Saturday, September 5, 2009

dear jamie,

i am, yet again, sitting next to jamie watching fight club. she's reading and i'm blogging. but we are listenting to edward norton narrate and explain insonia "everything is a copy of a copy of a copy". this movie makes me so happy, but the last couple of times i've watched i can't get into it because we end up talking and what not. i've heard about this movie for awhile, brad pitts first movie. kelly used to talk about it alot and she still does. she doesn't even know she always tries to sound cool by talking about things that are unpopular that people don't know about. she annoys me alot. she honestly is the most fake person i have ever known. what bothers me the most is that she acts like she cares about james but all she really cares about is partying and being cool.
most people from my school/town bug me. there are very few that don't. honestly there are very few people at all that don't bug me in some way. i'm sure i'm annoying but well i could care less anymore. i am who i am. i have flaws and short comings but own up to them and i'm working on it. i've made mistakes and unlike most ignorant 16 year old girls i've learned from them and i do worry about being stuck in susquehanna forever. i have goals, not just dreams, that i con accomplish. i may be uncool now but at least i'll have a life, i won't be here sticking needles in my arm or at the bar every day. functioning alcoholics, how disgusting.

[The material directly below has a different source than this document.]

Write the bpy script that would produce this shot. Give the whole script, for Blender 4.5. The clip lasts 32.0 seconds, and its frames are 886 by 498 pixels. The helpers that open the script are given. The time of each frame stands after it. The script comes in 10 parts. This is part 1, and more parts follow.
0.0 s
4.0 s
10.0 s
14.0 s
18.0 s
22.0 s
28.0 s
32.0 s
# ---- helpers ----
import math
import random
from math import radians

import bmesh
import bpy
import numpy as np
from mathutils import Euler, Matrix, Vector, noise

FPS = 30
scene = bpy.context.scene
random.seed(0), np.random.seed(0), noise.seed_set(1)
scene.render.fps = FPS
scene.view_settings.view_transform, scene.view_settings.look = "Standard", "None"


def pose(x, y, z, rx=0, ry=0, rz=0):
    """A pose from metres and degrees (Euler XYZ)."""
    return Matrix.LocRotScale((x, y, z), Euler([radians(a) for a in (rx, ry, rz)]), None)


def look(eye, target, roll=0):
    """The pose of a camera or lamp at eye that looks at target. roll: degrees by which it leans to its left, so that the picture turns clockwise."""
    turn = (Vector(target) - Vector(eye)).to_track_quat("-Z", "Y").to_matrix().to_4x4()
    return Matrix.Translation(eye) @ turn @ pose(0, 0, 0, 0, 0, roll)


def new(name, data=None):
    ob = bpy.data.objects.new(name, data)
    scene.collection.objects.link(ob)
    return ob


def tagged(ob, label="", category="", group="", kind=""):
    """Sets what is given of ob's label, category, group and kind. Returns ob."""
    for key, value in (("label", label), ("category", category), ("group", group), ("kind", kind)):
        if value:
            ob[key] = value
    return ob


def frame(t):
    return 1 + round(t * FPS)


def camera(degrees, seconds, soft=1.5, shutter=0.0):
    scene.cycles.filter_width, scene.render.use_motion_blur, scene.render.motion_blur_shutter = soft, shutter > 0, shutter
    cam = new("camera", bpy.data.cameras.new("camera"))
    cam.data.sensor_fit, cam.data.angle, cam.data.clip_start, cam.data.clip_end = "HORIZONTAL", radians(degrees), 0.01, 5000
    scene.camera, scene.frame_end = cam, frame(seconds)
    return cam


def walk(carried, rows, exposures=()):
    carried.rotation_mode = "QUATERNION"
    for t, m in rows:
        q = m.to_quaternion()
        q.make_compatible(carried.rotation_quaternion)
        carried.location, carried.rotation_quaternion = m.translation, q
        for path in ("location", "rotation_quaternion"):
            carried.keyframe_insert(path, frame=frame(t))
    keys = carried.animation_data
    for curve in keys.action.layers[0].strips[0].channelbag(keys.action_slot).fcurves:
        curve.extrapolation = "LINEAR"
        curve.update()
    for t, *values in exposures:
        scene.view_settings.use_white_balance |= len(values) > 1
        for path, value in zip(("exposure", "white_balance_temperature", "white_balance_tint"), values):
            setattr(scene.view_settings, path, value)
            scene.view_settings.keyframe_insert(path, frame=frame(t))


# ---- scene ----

i want so much more out of life then just the middle. more then being popular in high school, being at the coolest parties, sleeping with the hot guys, wearing the brand names. i'm not saying i'm above all of these things i just handle myself differently.
i guess i'm just different, i'm at a different point in my life. most teenagers have the same perspective but i think i have a different angle. i do not mind one bit. i'd rather now be like the rest of them. in the end i know i'll go further, do more, experience more, live more. even if they view living through a bottle or a needle. all i know is that i'm sick of everyone. i'm sick of myself.